## What is expected
Copy out every line in the entries below that includes "script".
□ □ □ □ □ □ □
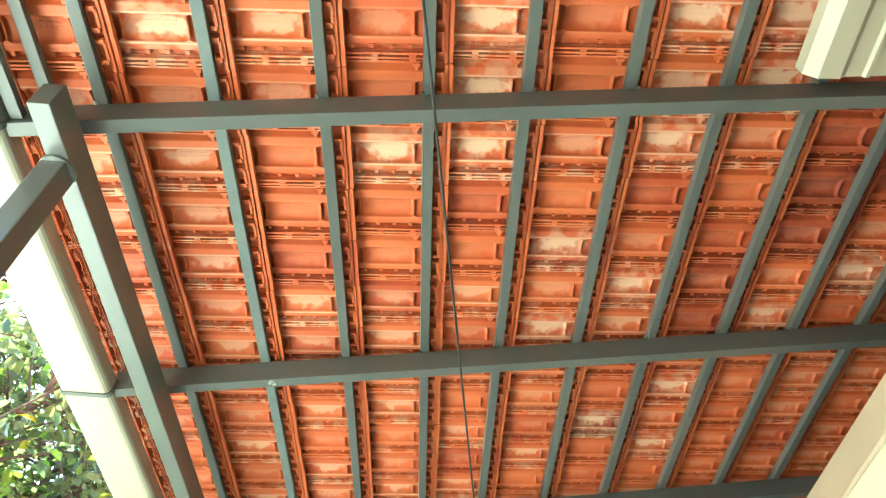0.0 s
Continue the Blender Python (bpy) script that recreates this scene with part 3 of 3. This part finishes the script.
def tile_mesh():
    """One interlocking clay tile, seen from below: x up the slope, y along the eave, z up."""
    bm = bmesh.new()
    steps = (-0.019, -0.012, -0.0083, -0.005, -0.0025, 0.0025, 0.005, 0.0083, 0.012, 0.019)
    xs = [-0.032, -0.018] + [RIBS[0] + d for d in steps] + [0.07, 0.12, 0.165] + [RIBS[1] + d for d in steps] + [0.262, 0.288]
    head = [(0.0, 0.033), (0.010, 0.031), (0.020, 0.022), (0.028, 0.008), (0.032, 0.001), (0.040, 0.0)]
    tail = [(0.168, 0.0), (0.181, 0.0012), (0.1825, 0.027), (0.207, 0.027), (0.2085, 0.016), (0.2455, 0.018)]
    across = [math.sin(radians(k)) for k in (-90, -80, -66, -48, -25, 0, 25, 48, 66, 80, 90)]
    grid = []
    for x in xs:
        half, deep = trough(x)
        line = head + [(0.110 + half * a, 0.0004 + deep * math.sqrt(max(0.0, 1 - a * a)) ** 0.8) for a in across] + tail
        grid.append([bm.verts.new((x, v, z)) for v, z in line])
    n = len(grid[0])
    for a, b in zip(grid, grid[1:]):
        for j in range(n - 1):
            f = bm.faces.new((a[j], a[j + 1], b[j + 1], b[j]))
            f.smooth = j < 4 or len(head) <= j < len(head) + len(across) - 1
    # teeth over the slot, slotted bars, a lug
    for x in (0.020, 0.082, 0.144, 0.206, 0.262):
        box(bm, (x - 0.008, 0.181, 0.0008), (x + 0.008, 0.199, 0.027), taper=0.8)
    box(bm, (-0.03, 0.2095, -0.004), (0.286, 0.2165, 0.020))
    box(bm, (-0.03, 0.2235, -0.007), (0.286, 0.2305, 0.020))
    box(bm, (-0.03, 0.2365, -0.005), (0.286, 0.2425, 0.020))
    for x in (0.09, 0.215):
        box(bm, (x - 0.011, 0.2165, -0.005), (x + 0.011, 0.2365, 0.020))
    box(bm, (0.210, -0.002, -0.004), (0.240, 0.013, 0.026), taper=0.8)
    box(bm, (0.217, 0.010, -0.002), (0.233, 0.029, 0.024), taper=0.7)
    # head: shallow pockets and two ridges beyond the batten
    box(bm, (0.280, 0.0, 0.011), (0.347, 0.2454, 0.021))
    for v in (0.022, 0.128):
        box(bm, (0.309, v + 0.01, -0.010), (0.320, v + 0.078, 0.013), taper=0.9)
        box(bm, (0.2885, v, -0.014), (0.320, v + 0.020, 0.013), taper=0.7)
        box(bm, (0.2885, v + 0.068, -0.014), (0.320, v + 0.088, 0.013), taper=0.7)
    box(bm, (0.3185, 0.001, -0.004), (0.3285, 0.2452, 0.013))
    box(bm, (0.3345, 0.001, -0.001), (0.347, 0.2452, 0.013))
    # worn pressed marks in the panel: two rows of short strokes
    rs = random.Random(2)

    def stroke(x, v, dx, dv):
        a = (v - 0.110) / 0.0455
        z = DEPTH * math.sqrt(1 - a * a) ** 0.8
        box(bm, (x, v, z - 0.0009), (x + dx, v + dv, z + 0.003))
    x = 0.056
    while x < 0.180:
        for dx in (0.0, rs.choice((0.005, 0.006, 0.007))):
            stroke(x + dx, 0.108, 0.0022, 0.011)
        stroke(x, rs.choice((0.108, 0.113, 0.117)), 0.007, 0.0022)
        x += rs.choice((0.0125, 0.0135, 0.0165))
    x = 0.048
    while x < 0.188:
        up = 0.004 * abs(x - 0.12) / 0.07
        for dx in (0.0, rs.choice((0.0, 0.004, 0.005))):
            stroke(x + dx, 0.090 + up, 0.0018, 0.007)
        x += rs.choice((0.0095, 0.011, 0.014))
    # upper side, foot lip and rims
    box(bm, (-0.032, -0.004, 0.040), (0.285, 0.2495, 0.048))
    box(bm, (0.280, 0.0, 0.001), (0.2865, 0.2454, 0.047))
    box(bm, (-0.034, 0.0, -0.021), (-0.0305, 0.2454, 0.041))
    box(bm, (-0.032, -0.001, 0.022), (0.286, 0.0015, 0.041))
    return finish("tile", bm, CLAY)


TILT_TILE = 5.8
PAN_OFF = 0.265                    # from a tile's foot line to its batten
tile_me = tile_mesh()
roof = empty("tiled_roof", "orange-red interlocking clay tile roof seen from below", "roof", kind="structure", m=ROOF)
near, far = [], []
Y_FIRST = 1.408 - 12 * PITCH
n_rows = int((Y_FAR - Y_FIRST) / PITCH) + 1
feet = BATTENS + [BATTENS[-1] + 0.345]
for row in range(n_rows):
    for k, b in enumerate(feet):
        y = Y_FIRST + row * PITCH
        jx, jz, jr = rng.uniform(-0.003, 0.003), rng.uniform(-0.0015, 0.0015), rng.uniform(-0.35, 0.35)
        m = pose(b - PAN_OFF + jx, y, 0.1385 + jz + 0.0270, 0, 0, jr) @ pose(0, 0, 0, 0, TILT_TILE, 0)
        (near if 9 <= row < 34 else far).append((b, m))
# single tiles with heavy or light salt, and a few fired darker: (row, column)
SALTY = {(10, 1), (10, 4), (10, 6), (10, 7), (11, 4), (11, 7), (12, 3), (12, 4), (12, 6), (14, 5), (15, 6), (15, 9), (16, 5), (16, 8), (18, 7), (19, 6), (20, 7), (24, 3), (24, 7), (26, 6)}
PALE = {(10, 2), (11, 6), (12, 1), (12, 0), (13, 0), (14, 1), (15, 2), (15, 4), (16, 1), (16, 3), (16, 6), (18, 2), (18, 3), (19, 1), (19, 4), (20, 2), (20, 5), (21, 3), (21, 4), (21, 1), (22, 2), (23, 5), (25, 3)}
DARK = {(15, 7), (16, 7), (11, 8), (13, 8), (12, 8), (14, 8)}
for i, (b, m) in enumerate(near[:300]):
    t = new("tile", tile_me)
    t.matrix_basis = m
    t.parent = roof
    at = (9 + i // len(feet), i % len(feet))
    t.material_slots[0].link = "OBJECT"
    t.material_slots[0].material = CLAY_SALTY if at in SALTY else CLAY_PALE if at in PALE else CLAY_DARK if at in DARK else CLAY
eave = [pose(-1.405, Y_FIRST + row * PITCH, 0.168) @ pose(0, 0, 0, 0, TILT_TILE, 0) @ Matrix.Diagonal((0.28, 1, 1, 1)) for row in range(n_rows)]
rest = near[300:] + far + [(0, m) for m in eave]
co = np.empty(len(tile_me.vertices) * 3)
tile_me.vertices.foreach_get("co", co)
co = np.c_[co.reshape(-1, 3), np.ones(len(co) // 3)]
polys = [tuple(p.vertices) for p in tile_me.polygons]
V, F = [], []
for i, (b, m) in enumerate(rest):
    V.append(co @ np.array(m).T[:, :3])
    F += [tuple(v + i * len(co) for v in p) for p in polys]
me = bpy.data.meshes.new("tiles")
me.from_pydata(np.concatenate(V).tolist(), [], F)
me.materials.append(CLAY_FAR)
me.polygons.foreach_set("use_smooth", [p.use_smooth for p in tile_me.polygons] * len(rest))
more = new("tiles", me)
more.parent = roof
more["kind"] = "stuff"
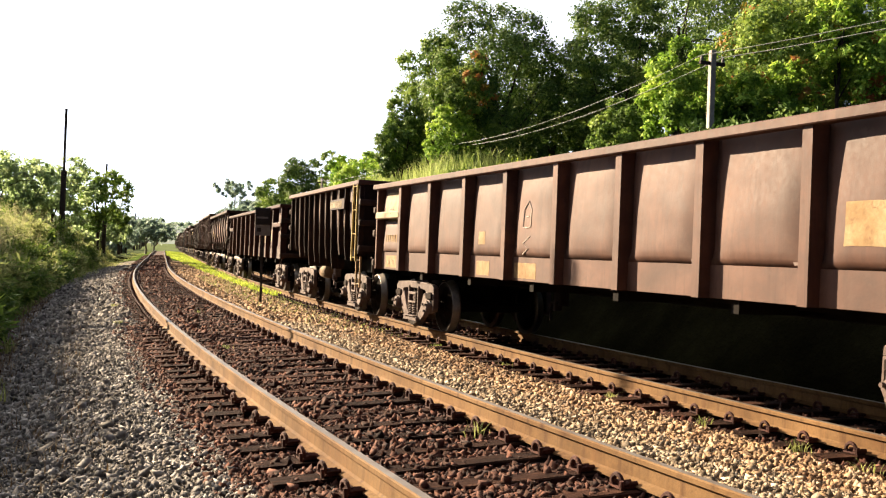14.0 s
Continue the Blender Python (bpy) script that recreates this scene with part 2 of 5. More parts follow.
M = {
    "rail_side": mat("rail_side", (0.19, 0.09, 0.036), (0.345, 0.19, 0.08), (0.46, 0.275, 0.128), 1.2, 40, 0.85, 0.15, gloss=0.1, streak=(0.11, 0.05, 0.025), spots=(0.24, 0.12, 0.05), stain=0.3),
    "rail_top": mat("rail_top", (0.22, 0.18, 0.15), (0.34, 0.29, 0.25), (0.46, 0.41, 0.36), 3, 60, 0.55, 0.05, 0.35, gloss=0.2, spots=(0.22, 0.14, 0.085)),
    "sleeper": mat("sleeper", (0.026, 0.012, 0.008), (0.062, 0.027, 0.018), (0.16, 0.075, 0.048), 3, 30, 0.95, 0.6, vary=0.6, stretch=(1, 6, 1), gloss=0.05),
    "clip": mat("clip", (0.07, 0.021, 0.014), (0.135, 0.043, 0.029), (0.22, 0.085, 0.057), 12, 60, 0.8, 0.3, vary=0.25),
    "stone_rust": mat("stone_rust", (0.066, 0.022, 0.014), (0.142, 0.054, 0.034), (0.34, 0.165, 0.11), 9, 60, 0.95, 0.3, vary=0.75),
    "stone_tan": mat("stone_tan", (0.36, 0.19, 0.10), (0.62, 0.39, 0.215), (0.92, 0.69, 0.47), 5, 60, 0.95, 0.3, vary=0.6, spots=(0.30, 0.15, 0.08)),
    "stone_pale": mat("stone_pale", (0.36, 0.255, 0.16), (0.62, 0.465, 0.305), (0.98, 0.81, 0.60), 5, 60, 0.95, 0.3, vary=0.65, spots=(0.30, 0.19, 0.11)),
    "stone_grey": mat("stone_grey", (0.19, 0.165, 0.148), (0.39, 0.35, 0.315), (0.82, 0.76, 0.69), 5, 60, 0.95, 0.3, vary=0.75),
    "bed_rust": mat("bed_rust", (0.025, 0.012, 0.007), (0.085, 0.04, 0.024), (0.18, 0.095, 0.06), 22, 70, 0.95, 1.0, depth=0.05),
    "bed_tan": mat("bed_tan", (0.12, 0.07, 0.035), (0.40, 0.26, 0.145), (0.6, 0.44, 0.28), 22, 70, 0.95, 1.0, depth=0.05),
    "bed_grey": mat("bed_grey", (0.07, 0.05, 0.032), (0.18, 0.135, 0.09), (0.30, 0.24, 0.17), 20, 70, 0.95, 1.0, depth=0.05),
    # near-black: shade of the bank under the wagons put into the soil colour
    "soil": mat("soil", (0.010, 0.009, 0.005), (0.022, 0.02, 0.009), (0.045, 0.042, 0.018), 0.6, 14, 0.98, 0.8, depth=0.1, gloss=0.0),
    "steel_grey": mat("steel_grey", (0.115, 0.069, 0.056), (0.272, 0.174, 0.142), (0.41, 0.285, 0.236), 1.8, 26, 0.72, 0.3, vary=0.08, streak=(0.135, 0.081, 0.064), spots=(0.33, 0.185, 0.12), depth=0.006, grain=0.4, stain=0.45),
    "steel_brown": mat("steel_brown", (0.115, 0.049, 0.031), (0.19, 0.086, 0.056), (0.27, 0.133, 0.09), 1.3, 18, 0.66, 0.2, vary=0.08, streak=(0.10, 0.045, 0.03), spots=(0.15, 0.075, 0.052), depth=0.006, grain=0.3, stain=0.3),
    "steel_red": mat("steel_red", (0.085, 0.0255, 0.0145), (0.122, 0.0375, 0.0215), (0.166, 0.056, 0.033), 0.9, 18, 0.62, 0.2, vary=0.07, streak=(0.10, 0.032, 0.019), spots=(0.145, 0.05, 0.03), depth=0.006, grain=0.3, stain=0.35, gloss=0.11),
    "steel_maroon": mat("steel_maroon", (0.078, 0.0275, 0.0175), (0.118, 0.0425, 0.027), (0.16, 0.064, 0.042), 0.9, 18, 0.6, 0.2, vary=0.06, streak=(0.085, 0.031, 0.02), spots=(0.14, 0.058, 0.04), depth=0.006, grain=0.3, stain=0.35, gloss=0.13),
    "steel_taupe": mat("steel_taupe", (0.13, 0.07, 0.05), (0.215, 0.122, 0.09), (0.31, 0.19, 0.142), 1.4, 18, 0.75, 0.2, vary=0.08, streak=(0.12, 0.064, 0.046), spots=(0.24, 0.12, 0.08), depth=0.006, grain=0.3, stain=0.3),
    "patch_pink": mat("patch_pink", (0.2, 0.095, 0.07), (0.26, 0.12, 0.09), (0.33, 0.175, 0.135), 6, 30, 0.85, 0.1, spots=(0.2, 0.11, 0.08), grain=0.3),
    "steel_tan": mat("steel_tan", (0.28, 0.15, 0.085), (0.40, 0.235, 0.135), (0.52, 0.34, 0.21), 1.6, 18, 0.8, 0.25, vary=0.06, streak=(0.24, 0.12, 0.07), spots=(0.16, 0.085, 0.055), depth=0.006, grain=0.3, stain=0.45),
    # darker copy of steel_dark: shade on the end walls put into colour
    "steel_end_shade": mat("steel_end_shade", (0.02, 0.011, 0.008), (0.042, 0.023, 0.017), (0.08, 0.045, 0.034), 1.2, 18, 0.9, 0.3, vary=0.2, depth=0.006, grain=0.3, gloss=0.1),
    "steel_dark": mat("steel_dark", (0.045, 0.023, 0.016), (0.075, 0.039, 0.028), (0.125, 0.072, 0.052), 1.2, 18, 0.8, 0.3, vary=0.2, streak=(0.12, 0.06, 0.036), depth=0.006, grain=0.3),
    "steel_umber": mat("steel_umber", (0.10, 0.048, 0.033), (0.165, 0.082, 0.057), (0.24, 0.13, 0.09), 1.2, 18, 0.8, 0.3, vary=0.2, streak=(0.08, 0.04, 0.028), spots=(0.24, 0.12, 0.075), depth=0.006, grain=0.3, stain=0.45),
    "steel_rust": mat("steel_rust", (0.16, 0.085, 0.05), (0.30, 0.17, 0.095), (0.42, 0.26, 0.15), 1.0, 18, 0.8, 0.25, vary=0.1, streak=(0.13, 0.07, 0.045), spots=(0.12, 0.075, 0.055), depth=0.006, grain=0.3, stain=0.45),
    "steel_pink": mat("steel_pink", (0.25, 0.135, 0.085), (0.34, 0.20, 0.13), (0.42, 0.27, 0.185), 1.5, 18, 0.8, 0.25, vary=0.1, streak=(0.17, 0.09, 0.06), depth=0.006, grain=0.3, stain=0.3),
    "steel_ash": mat("steel_ash", (0.15, 0.095, 0.073), (0.19, 0.124, 0.097), (0.23, 0.156, 0.124), 1.5, 18, 0.8, 0.2, vary=0.06, depth=0.006, grain=0.3, stain=0.2),
    "cream": mat("cream", (0.45, 0.33, 0.18), (0.66, 0.53, 0.32), (0.78, 0.68, 0.45), 2.2, 20, 0.8, 0.2, vary=0.05, streak=(0.36, 0.19, 0.09), spots=(0.26, 0.13, 0.07), depth=0.006, grain=0.3),
    "mint": mat("mint", (0.42, 0.42, 0.27), (0.56, 0.58, 0.40), (0.66, 0.68, 0.5), 2.2, 20, 0.8, 0.2, vary=0.05, streak=(0.36, 0.24, 0.13), depth=0.006, grain=0.3),
    "rust_orange": mat("rust_orange", (0.2, 0.1, 0.06), (0.36, 0.16, 0.085), (0.46, 0.2, 0.1), 5, 30, 0.85, 0.1, spots=(0.24, 0.15, 0.11), grain=0.3),
    "steel_plain": mat("steel_plain", (0.22, 0.145, 0.115), (0.25, 0.168, 0.135), (0.28, 0.19, 0.155), 0.8, 18, 0.65, 0.15, vary=0.03, depth=0.006, grain=0.25, stain=0.3),
    "far_rust": mat("far_rust", (0.08, 0.035, 0.02), (0.17, 0.08, 0.045), (0.30, 0.16, 0.10), 9, 40, 0.95, 0.8, depth=0.05),
    "far_tan": mat("far_tan", (0.28, 0.19, 0.10), (0.44, 0.31, 0.17), (0.62, 0.47, 0.29), 9, 40, 0.95, 0.8, depth=0.05),
    "far_grey": mat("far_grey", (0.16, 0.12, 0.075), (0.29, 0.22, 0.14), (0.42, 0.34, 0.23), 9, 40, 0.95, 0.8, depth=0.05),
    "far_verge": mat("far_verge", (0.10, 0.16, 0.04), (0.20, 0.29, 0.07), (0.32, 0.40, 0.12), 1.5, 30, 0.95, 0.6, depth=0.05, gloss=0.0),
    # bark of far trunks, lightened: haze put into the colour
    "bark_far_haze": mat("bark_far_haze", (0.3, 0.28, 0.22), (0.38, 0.36, 0.29), (0.45, 0.43, 0.36), 2, 15, 0.95, 0.4, tone=0.8),
    "wheel_rim": mat("wheel_rim", (0.025, 0.016, 0.013), (0.045, 0.031, 0.024), (0.085, 0.06, 0.047), 4, 30, 0.85, 0.1, gloss=0.05),
    "yellow": mat("yellow", (0.5, 0.34, 0.05), (0.72, 0.52, 0.12), (0.82, 0.66, 0.28), 6, 30, 0.7, 0.1, spots=(0.3, 0.18, 0.06)),
    "patch_tan": mat("patch_tan", (0.42, 0.24, 0.1), (0.58, 0.38, 0.18), (0.7, 0.52, 0.29), 5, 30, 0.85, 0.1, spots=(0.3, 0.16, 0.08)),
    "chalk": mat("chalk", (0.4, 0.34, 0.29), (0.55, 0.48, 0.42), (0.66, 0.6, 0.54), 8, 40, 0.9, 0.0, tone=0.75),
    "bogie": mat("bogie", (0.122, 0.078, 0.064), (0.235, 0.16, 0.134), (0.37, 0.27, 0.23), 3.5, 30, 0.75, 0.35, vary=0.15, spots=(0.15, 0.075, 0.05)),
    "bogie_rust": mat("bogie_rust", (0.2, 0.12, 0.06), (0.36, 0.23, 0.12), (0.45, 0.32, 0.18), 3.5, 30, 0.8, 0.35, vary=0.15),
    "red_cap": mat("red_cap", (0.25, 0.07, 0.05), (0.36, 0.13, 0.10), (0.42, 0.2, 0.16), 6, 30, 0.7, 0.2, vary=0.3),
    "wheel": mat("wheel", (0.014, 0.009, 0.007), (0.026, 0.018, 0.014), (0.045, 0.032, 0.025), 4, 30, 0.9, 0.2, gloss=0.03),
    "tread": mat("tread", (0.2, 0.16, 0.13), (0.3, 0.25, 0.21), (0.4, 0.35, 0.3), 4, 40, 0.42, 0.05, 0.7),
    "black": mat("black", (0.012, 0.009, 0.008), (0.022, 0.017, 0.014), (0.04, 0.03, 0.025), 2, 20, 0.9, 0.2, gloss=0.08),
    "wood_pole": mat("wood_pole", (0.05, 0.035, 0.028), (0.09, 0.065, 0.05), (0.14, 0.105, 0.085), 2, 20, 0.9, 0.3, stretch=(1, 1, 0.1)),
    "concrete": mat("concrete", (0.4, 0.35, 0.28), (0.52, 0.46, 0.38), (0.62, 0.56, 0.47), 2, 25, 0.9, 0.3, tone=0.8),
    "wire": mat("wire", (0.12, 0.12, 0.12), (0.2, 0.2, 0.2), (0.26, 0.26, 0.26), 3, 20, 0.5, 0.0, 0.5),
    "bark": mat("bark", (0.06, 0.045, 0.033), (0.11, 0.085, 0.062), (0.18, 0.145, 0.11), 2, 15, 0.95, 0.8, stretch=(1, 1, 0.25), depth=0.05),
    "sign_dark": mat("sign_dark", (0.03, 0.027, 0.025), (0.05, 0.045, 0.04), (0.08, 0.07, 0.06), 5, 30, 0.7, 0.1),
    "sign_pale": mat("sign_pale", (0.3, 0.27, 0.25), (0.38, 0.35, 0.33), (0.46, 0.43, 0.4), 5, 30, 0.7, 0.1),
    "leaf_deep": leaf_mat("leaf_deep", (0.030, 0.060, 0.013), (0.075, 0.132, 0.026), (0.19, 0.265, 0.052), 0.24),
    "leaf_mid": leaf_mat("leaf_mid", (0.045, 0.086, 0.016), (0.125, 0.20, 0.036), (0.29, 0.375, 0.07), 0.32),
    "leaf_bright": leaf_mat("leaf_bright", (0.055, 0.115, 0.015), (0.19, 0.32, 0.04), (0.48, 0.60, 0.095), 0.38),
    "leaf_rusty": leaf_mat("leaf_rusty", (0.16, 0.16, 0.02), (0.33, 0.20, 0.04), (0.40, 0.13, 0.05)),
    "leaf_grassy": leaf_mat("leaf_grassy", (0.08, 0.105, 0.03), (0.195, 0.225, 0.075), (0.34, 0.355, 0.145), 0.62),
    "dry": leaf_mat("dry", (0.06, 0.035, 0.018), (0.13, 0.08, 0.04), (0.25, 0.18, 0.10), 0.2),
    # green of the far fields, with distance haze put into the colour
    "field_haze": mat("field_haze", (0.17, 0.22, 0.10), (0.25, 0.31, 0.15), (0.33, 0.38, 0.20), 0.05, 0.9, 0.98, 0.3, gloss=0.0),
    "plate_blue": mat("plate_blue", (0.10, 0.105, 0.12), (0.15, 0.16, 0.18), (0.20, 0.205, 0.22), 3, 25, 0.7, 0.1, spots=(0.2, 0.12, 0.08), grain=0.3),
    # hopper ribs: shade on the fin faces put into this darker paint
    "steel_fin_shade": mat("steel_fin_shade", (0.028, 0.015, 0.011), (0.05, 0.027, 0.019), (0.10, 0.056, 0.04), 1.2, 18, 0.85, 0.3, vary=0.2, streak=(0.11, 0.055, 0.033), depth=0.006, grain=0.3, gloss=0.1),
    "grass_pale": leaf_mat("grass_pale", (0.13, 0.18, 0.045), (0.25, 0.31, 0.085), (0.40, 0.45, 0.16), 0.45),
    # pale leaves for distant trees and bushes: haze put into their colours
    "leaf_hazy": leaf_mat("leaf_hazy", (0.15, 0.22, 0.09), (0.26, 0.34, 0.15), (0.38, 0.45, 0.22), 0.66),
    "leaf_far_haze": leaf_mat("leaf_far_haze", (0.15, 0.21, 0.165), (0.22, 0.29, 0.225), (0.31, 0.375, 0.29), 0.55),
    "grass_gold": leaf_mat("grass_gold", (0.085, 0.115, 0.028), (0.20, 0.225, 0.066), (0.36, 0.365, 0.14), 0.6),
    "grass_green": leaf_mat("grass_green", (0.13, 0.19, 0.018), (0.27, 0.35, 0.04), (0.44, 0.50, 0.075), 0.5),
    "seed": leaf_mat("seed", (0.22, 0.22, 0.09), (0.34, 0.33, 0.16), (0.48, 0.45, 0.25), 0.55),
}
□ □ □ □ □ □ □
## Exercise answer
Continue the Blender Python (bpy) script that recreates this scene with part 3 of 3. This part finishes the script.
Continue the Blender Python (bpy) script that recreates this scene with part 2 of 5. More parts follow.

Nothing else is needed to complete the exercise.